Jessica Sage is an actor, director, playwright, theater instructor, and producer. She has numerous theater, movie, and television roles to her credit — notably a lengthy stints on daytime soap opera “General Hospital” — and has directed over 35 theatrical productions.

Since moving to Ashland nearly three years ago, Jessica has acted in “Annapurna” and was co-producing artistic director of Oregon Stage Works. She also directed “A Midsummer Night’s Dream” at Ashland High School. Now as the founder and artistic director of the Rogue Theatre Company, she is a tenacious new presence in the regional theater community.

A passionate political activist in addition to her work in the theater, Sage leans toward works that are compelling and address contemporary issues. I caught up with her to talk about her life and work.

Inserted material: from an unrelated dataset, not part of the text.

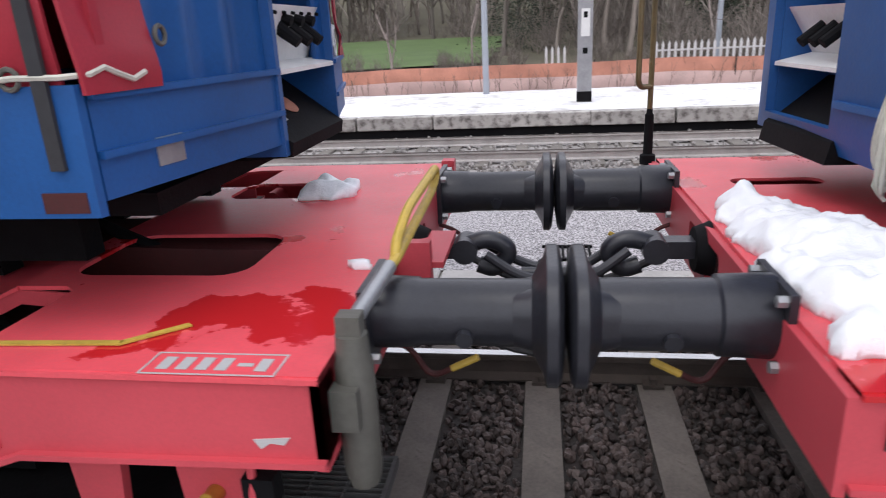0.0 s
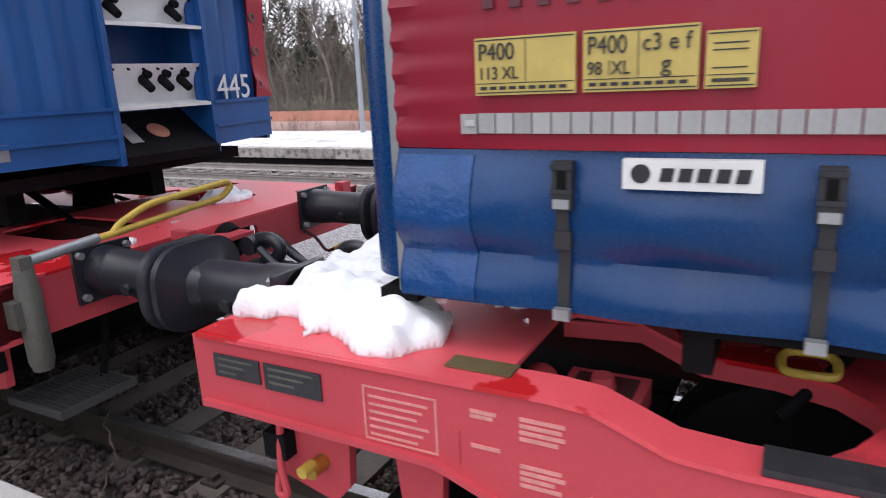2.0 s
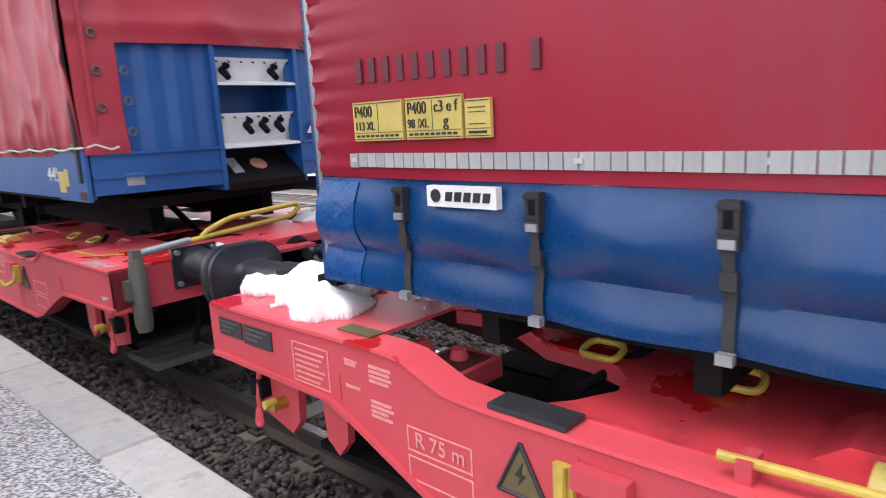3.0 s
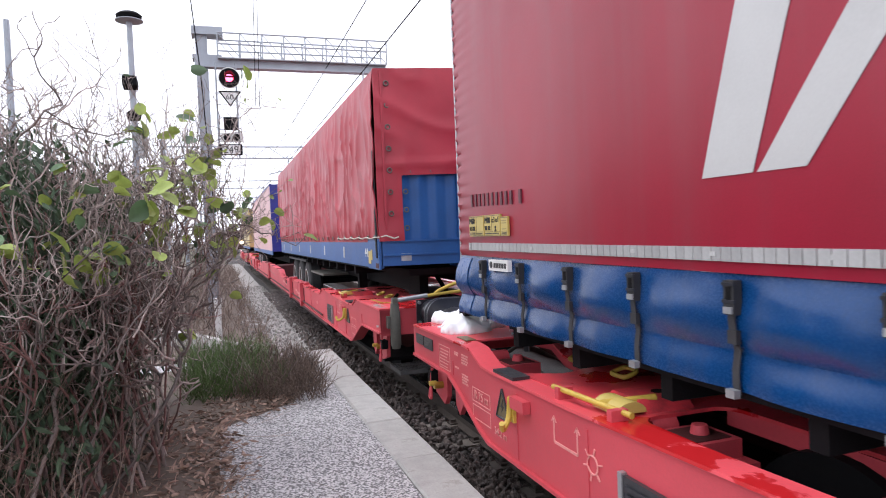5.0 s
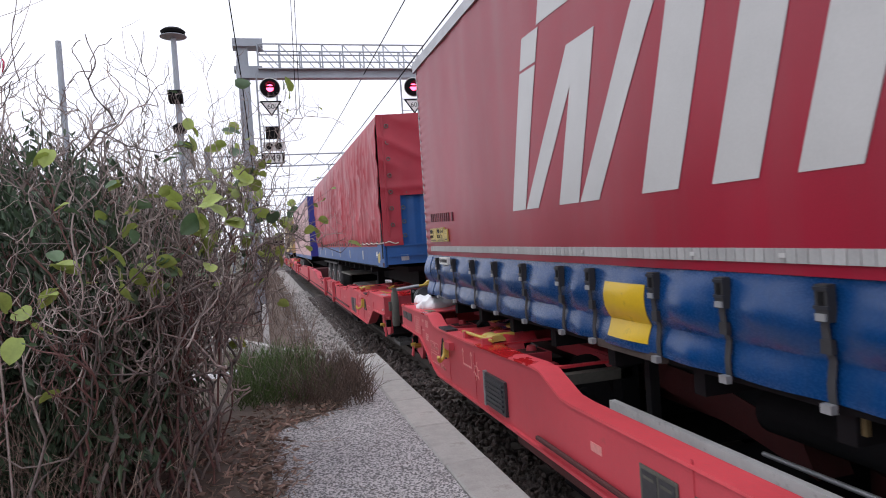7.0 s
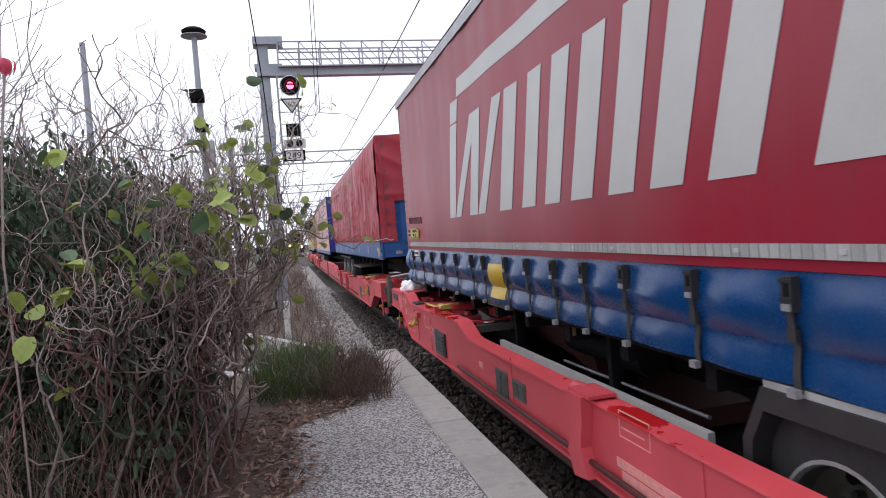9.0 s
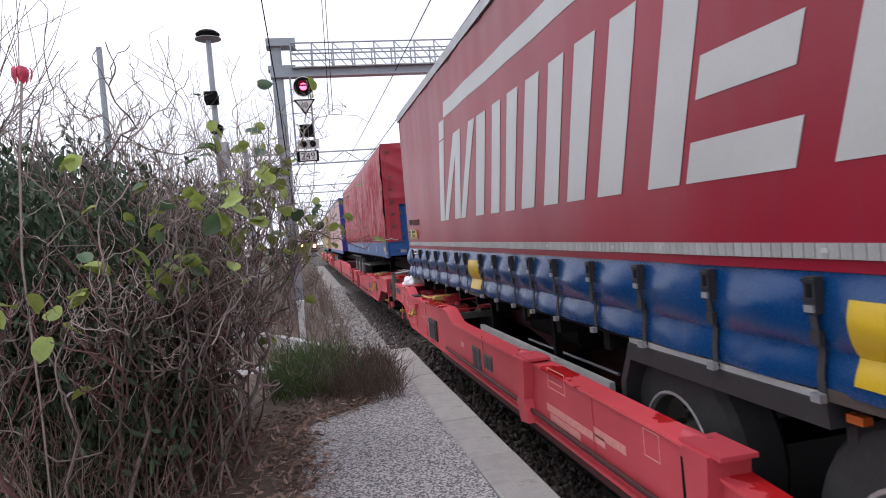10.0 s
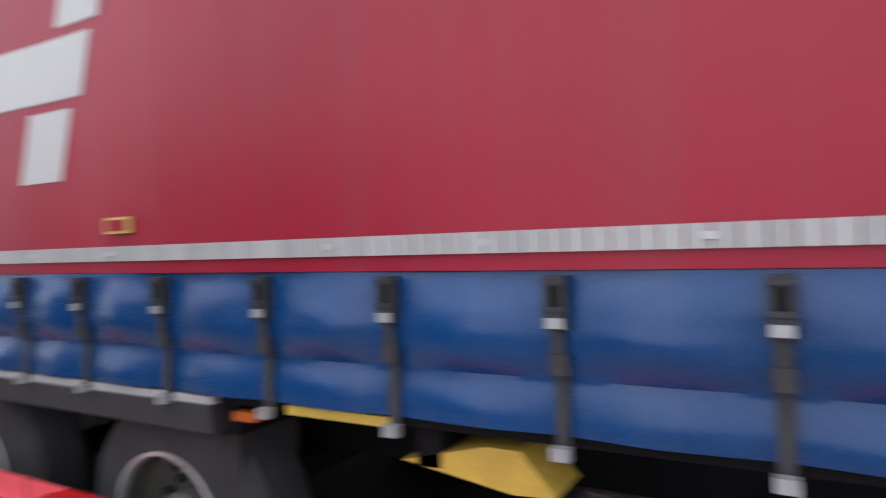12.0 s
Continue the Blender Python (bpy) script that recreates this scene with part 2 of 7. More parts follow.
ROSE = mat("pink_rose_petal", (0.75, 0.10, 0.18), 0.5, var=0.15, scale=20, translucent=0.2)
PAINT_WHITE = mat("faded_white_stencil", (0.68, 0.27, 0.25), 0.6, var=0.15, scale=20)
PAINT_INK = mat("black_print", (0.02, 0.02, 0.022), 0.5, var=0.1)
PLATE_DARK = mat("dark_data_plate", (0.045, 0.045, 0.05), 0.4, metal=0.3, var=0.3, scale=15)
HOSE = mat("milky_plastic_hose", (0.5, 0.49, 0.42), 0.4, var=0.15, scale=12)
OLIVE = mat("olive_brown_tube", (0.17, 0.13, 0.06), 0.45, metal=0.3, var=0.25, scale=9)
MARK_YELLOW = mat("yellow_tarpaulin", (0.56, 0.37, 0.014), 0.4, var=0.16, scale=3, grain=100, bump=0.05, dirt=(0.16, 0.11, 0.02), dirt_amount=0.22, dirt_scale=6)
INK_FADED = mat("faded_dark_print", (0.10, 0.02, 0.03), 0.5, var=0.3, scale=15)
LAMP_RED = glow("red_signal_light", (1.0, 0.05, 0.12), 9.0)
LAMP_WARM = glow("warm_headlight", (1.0, 0.78, 0.42), 150.0)
ORANGE = mat("amber_reflector", (0.38, 0.085, 0.015), 0.3, var=0.1)


# ---- building helpers ----
def part(name, bm, material, parent=None, label="", bevel=0.0, smooth=True):
    """Links a bmesh as ONE mesh object under a thing or under a part."""
    if bevel:
        bmesh.ops.bevel(bm, geom=[e for e in bm.edges if e.calc_face_angle(0) > 0.5], offset=bevel, segments=2, affect="EDGES", clamp_overlap=True)
    bmesh.ops.recalc_face_normals(bm, faces=bm.faces)
    me = bpy.data.meshes.new(name)
    bm.to_mesh(me)
    bm.free()
    return link(name, me, material, parent, label, smooth)


def link(name, me, material, parent=None, label="", smooth=False):
    if not me.materials:
        me.materials.append(material)
    if smooth:
        me.shade_smooth()
        me.set_sharp_from_angle(angle=0.6)
    ob = new(name, me)
    if parent:
        ob.parent = parent
    return tagged(ob, label)


def raw(name, verts, faces, material, parent=None, label="", smooth=False):
    me = bpy.data.meshes.new(name)
    me.from_pydata([tuple(v) for v in verts], [], faces)
    me.update()
    return link(name, me, material, parent, label, smooth)


def thing(name, label, category, group="", kind=""):
    return tagged(new(name), label, category, group, kind)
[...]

JG: A lot has changed since we last spoke. How has the COVID-19 pandemic affected Rogue Theater Company?

JS: Talk about an understatement! Rogue Theater Company was riding a wave after the successes of “Fragments” and “’night, Mother.”

Back in March, which seems like a lifetime ago, we were days away from going into rehearsal for “A Doll’s House, Part 2.” The director, actors, designers, stage crew, and musicians were primed. We had our promo shots and video released, costumes fitted, venue at the Ashland Springs Hotel booked — we were set to go.

Then the pandemic hit and everything changed on a dime. I’ve checked in with the director (Oregon Shakespeare Festival actor Caroline Shaffer) and cast (Cate Davis, Eileen DeSandre, Peter Alzado, and Hazel James). When the time is right, everyone is eager to go back into production.

JG: Tell us about your upcoming benefit on Sept. 20.

JS: Renowned actor and director Doug Rowe approached me and my husband Barry Kraft about the two of them performing a benefit reading of “A Walk in Woods” for Rogue Theater Company. Doug directed Barry as Romeo at the Laguna Playhouse decades ago, where Doug was artistic director.

We asked Shirley Patton to read stage directions, and she graciously said yes. It’s incredible to watch these three legendary actors work their magic on stage!

I think “A Walk in the Woods” was such a successful, long-running hit on Broadway because besides being absorbing, funny, and well-written, it is deeply pertinent today. The play is ultimately about war and peace — the survivability of life on Earth in the age of nuclear weapons.

What if our leaders took a walk in the woods and talked out their differences instead of being enemies? Imagine the kind of world this would be!

The outdoor Oak Grove at Grizzly Peak Winery is the perfect setting for this play. It’s bucolic and spacious. We’ll have limited, socially distant seating. The benefit is 2 p.m. Sunday, Sept. 20, at Grizzly Peak Winery. The actors will hold a talkback after the reading. Wine and hors d’oeuvres will be served. Tickets can be purchased at roguetheatercompany.com.

JG: What do you feel is the best thing the public at large can do to help sustain the arts at this time?

JS: Money and advocacy. There are countless people whose lives have been enriched by the arts. This is a difficult financial time for many, but for those who have the means, a donation may be a lifeline for their favorite arts organizations. Or they can purchase a pay-per-view streaming of a play or an online reading.

If arts aficionados don’t step up, I fear there is going to be a catastrophic number of theater companies and other arts organizations that will not survive. As far as advocacy, we continue to see government support for the arts shrivel. If we raise our voices loud enough demanding to have a portion of our tax dollars help fund the arts, perhaps we will be heard.